WoodCentral's Book Reviews
Woodworker's Guide To Selecting And Milling Wood

Woodworker's Guide To Selecting And Milling Wood
by Charles Self

Betterway Books: 1994
Hardback, 118 pp., $22.99
ISBN 1-55870-339-X

       Order Now!

     If you've ever wondered if that yard tree out back would make good lumber, this is a book you probably need to read. For some strange reason, it is currently out of print, but is available used (check amazon.com or abebooks.com).
     Charles Self has put together information on selecting, felling, milling and drying your own lumber. He explains softwood and hardwood structure, flatsawing, quartersawing, half-round slicing and rift cutting. He covers irregularities in wood, reaction wood and fungi.
     A full chapter on North American softwoods describes the cedars, cypress, fir, hemlock, larch, the pines, redwood, spruces and tamarck. The chapter on North American hardwoods includes all the standard species you'd expect, plus apple, catalpa, cottonwood, persimmon, sassafras and black willow. There is also a short section on exotics. The 'Gallery of Wood' is fourteen pages of full-color wood samples with detailed descriptions.
     One-third of the book is dedicated to felling, milling and drying.
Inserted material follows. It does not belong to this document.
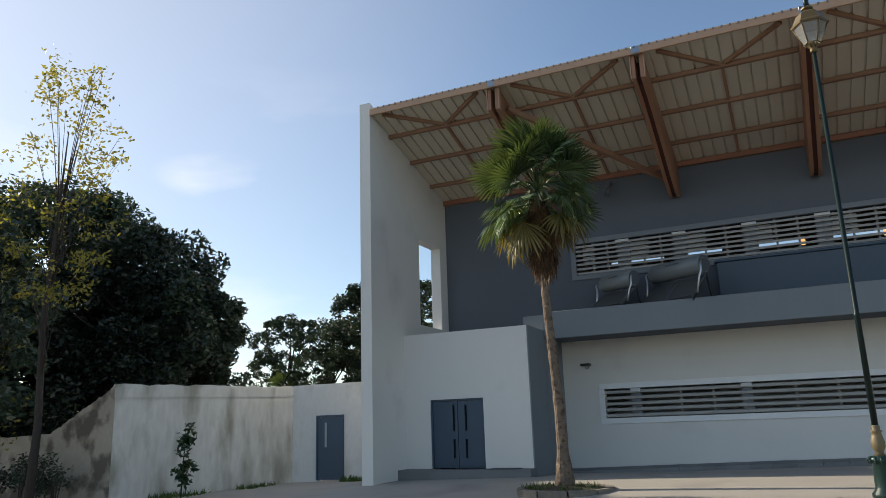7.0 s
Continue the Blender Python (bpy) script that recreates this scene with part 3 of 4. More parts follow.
main = slot_door("door_1", 6.32, 10.11, 0.52, 3.55, WALL_Y + 0.02, 2, [7.0, 7.98, 8.49, 9.46], [(2.42, 3.34), (0.76, 1.64)], "large blue-grey metal double door with narrow slots")
bm = bmesh.new()
for x in (8.1, 8.33):
    tube(bm, [(x, WALL_Y + 0.02, 1.86), (x, WALL_Y - 0.05, 1.86), (x, WALL_Y - 0.05, 2.02), (x, WALL_Y + 0.02, 2.02)], 0.012, 6)
part("door_handle", bm, M["dark"], main, "dark pull handles")
slot_door("door_2", -10.75, -9.13, 0.44, 2.37, 20.08, 2, [-10.07, -9.68], [(1.5, 2.24), (0.72, 1.26)], "dark blue metal double door with narrow slots", 0.07)
slot_door("door_3", 23.9, 25.15, 0.4, 2.33, 20.08, 2, [24.3, 24.75], [(1.48, 2.16), (0.68, 1.24)], "dark blue metal double door with narrow slots", 0.07)
side = slot_door("door_4", -14.81, -13.89, 0.12, 2.06, 19.97, 1, [-14.5], [(1.12, 1.88)], "plain dark blue metal side door", 0.07)
bm = boxed(-14.54, -14.46, 19.955, 19.968, 1.12, 1.88)
part("strip_plate", bm, M["steel"], side, "bright vertical steel strip")

# ramp and landing along the wall, steps at the side entrances
RAMP = [(-7.6, 0.22), (-4.4, 0.31), (-1.5, 0.39), (1.6, 0.46), (4.2, 0.48), (5.5, 0.51), (11.0, 0.51), (13.5, 0.41), (18.5, 0.27), (24.7, 0.09)]
ramp = tagged(new("entrance_ramp"), "grey stone-clad ramp and landing along the wall", "ramp", kind="structure")
x = -7.6
rows = []
while x < 24.7:
    rows.append(x)
    x += 0.6
rows.append(24.7)
for a, b in zip(rows, rows[1:]):
    bm = bmesh.new()
    za, zb = ramp_of(RAMP, a), ramp_of(RAMP, b)
    g = 0.005
    vs = [bm.verts.new(p) for p in ((a + g, 21.7, -0.1), (b - g, 21.7, -0.1), (b - g, WALL_Y - 0.004, -0.1), (a + g, WALL_Y - 0.004, -0.1), (a + g, 21.7, za), (b - g, 21.7, zb), (b - g, WALL_Y - 0.004, zb), (a + g, WALL_Y - 0.004, za))]
    for f in ((0, 3, 2, 1), (4, 5, 6, 7), (0, 1, 5, 4), (2, 3, 7, 6), (0, 4, 7, 3), (1, 2, 6, 5)):
        bm.faces.new([vs[i] for i in f])
    part("slab", bm, M["plinth"], ramp)
bm = bmesh.new()
box(bm, X_L + 0.004, -7.55, 19.45, 19.995, -0.2, 0.43, bevel=0.01)
setting("step_west", bm, M["plinth"], "grey concrete steps at the side entrance", "step")
setting("step_east", boxed(23.4, X_R - 0.004, 19.4, 19.995, -0.1, 0.4, bevel=0.01), M["plinth"], "grey concrete step at the side entrance", "step")

# ---- old boundary wall ----
bm = bmesh.new()
pierced(bm, -15.8, X_L - 0.363, -0.5, 3.1, 20.0, 20.25, [(-14.83, -13.87, -0.5, 2.08)])
setting("boundary_wall_door", bm, M["wornwhite"], "white rendered boundary wall with a side door", "wall")


def slanted_wall(name, p, q, zp, zq, m, label, thick=0.3, n=24, foot=-1.3):
    p, q = Vector(p), Vector(q)
    d = (q - p)
    nrm = Vector((-d.y, d.x)).normalized() * thick
    if nrm.y < 0:
        nrm = -nrm
    bm = bmesh.new()
    random.seed(len(name))
    loops = []
    for i in range(n + 1):
        f = i / n
        c = p + d * f
        z = zp + (zq - zp) * f + random.uniform(-0.03, 0.03)
        loops.append([bm.verts.new((c.x, c.y, foot)), bm.verts.new((c.x, c.y, z)), bm.verts.new((c.x + nrm.x, c.y + nrm.y, z + random.uniform(-0.03, 0.02))), bm.verts.new((c.x + nrm.x, c.y + nrm.y, foot))])
    for a, b in zip(loops, loops[1:]):
        for k in range(3):
            bm.faces.new((a[k], b[k], b[k + 1], a[k + 1]))
    bm.faces.new(loops[0])
    bm.faces.new(loops[-1][::-1])
    return setting(name, bm, m, label, "wall")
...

Chainsaws and their safe use is covered, as well as notching, back-cutting, limbing and bucking. The author discusses chainsaw mills, and briefly, bandsaw mills. A long section on air-drying and building a solar kiln, is full of practical advice for any woodworker wanting to learn and experiment.
     The last part of the book covers using the wood you've dried: jointer techniques, planer techniques, working with burls and using adhesives. There is also a chapter on plywood grades and veneer, hardboard and pressure-treated wood. The book is fully indexed, and includes an appendix of sources for tools and materials.
     Parks departments and utility companies routinely take down valuable hardwood trees that create wood free for the asking. After reading Charles Self's book, you'll be ready to make the most of every opportunity to take it all home.